=== Collected data ===
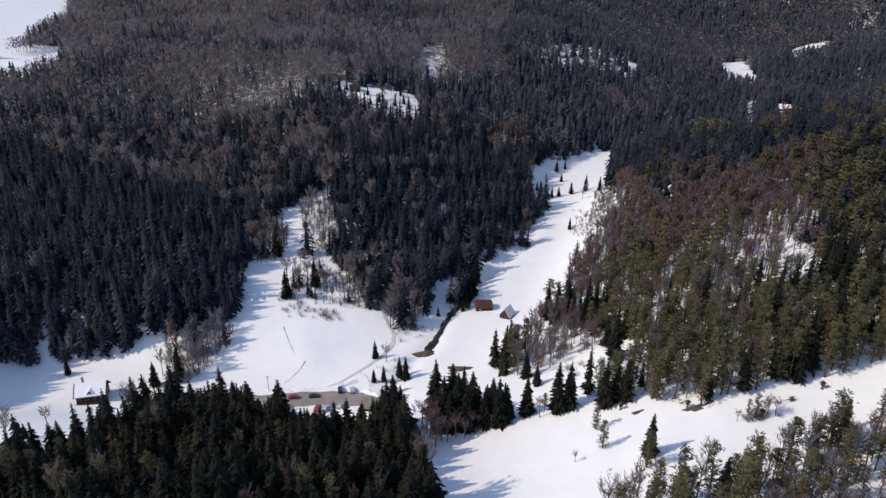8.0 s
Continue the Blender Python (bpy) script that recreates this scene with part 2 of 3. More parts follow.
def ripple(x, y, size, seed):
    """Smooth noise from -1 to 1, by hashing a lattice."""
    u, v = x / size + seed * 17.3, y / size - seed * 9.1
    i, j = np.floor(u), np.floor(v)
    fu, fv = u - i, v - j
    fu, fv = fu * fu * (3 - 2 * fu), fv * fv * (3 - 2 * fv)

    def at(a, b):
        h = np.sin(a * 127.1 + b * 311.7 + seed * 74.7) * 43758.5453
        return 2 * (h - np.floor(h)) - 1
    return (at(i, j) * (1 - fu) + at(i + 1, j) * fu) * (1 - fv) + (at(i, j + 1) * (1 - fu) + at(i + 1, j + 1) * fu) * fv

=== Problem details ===
Write out the full listing verbatim, excluding its pictures.

=== Output for this exercise ===
8.0 s
Continue the Blender Python (bpy) script that recreates this scene with part 2 of 3. More parts follow.
def ripple(x, y, size, seed):
    """Smooth noise from -1 to 1, by hashing a lattice."""
    u, v = x / size + seed * 17.3, y / size - seed * 9.1
    i, j = np.floor(u), np.floor(v)
    fu, fv = u - i, v - j
    fu, fv = fu * fu * (3 - 2 * fu), fv * fv * (3 - 2 * fv)

    def at(a, b):
        h = np.sin(a * 127.1 + b * 311.7 + seed * 74.7) * 43758.5453
        return 2 * (h - np.floor(h)) - 1
    return (at(i, j) * (1 - fu) + at(i + 1, j) * fu) * (1 - fv) + (at(i, j + 1) * (1 - fu) + at(i + 1, j + 1) * fu) * fv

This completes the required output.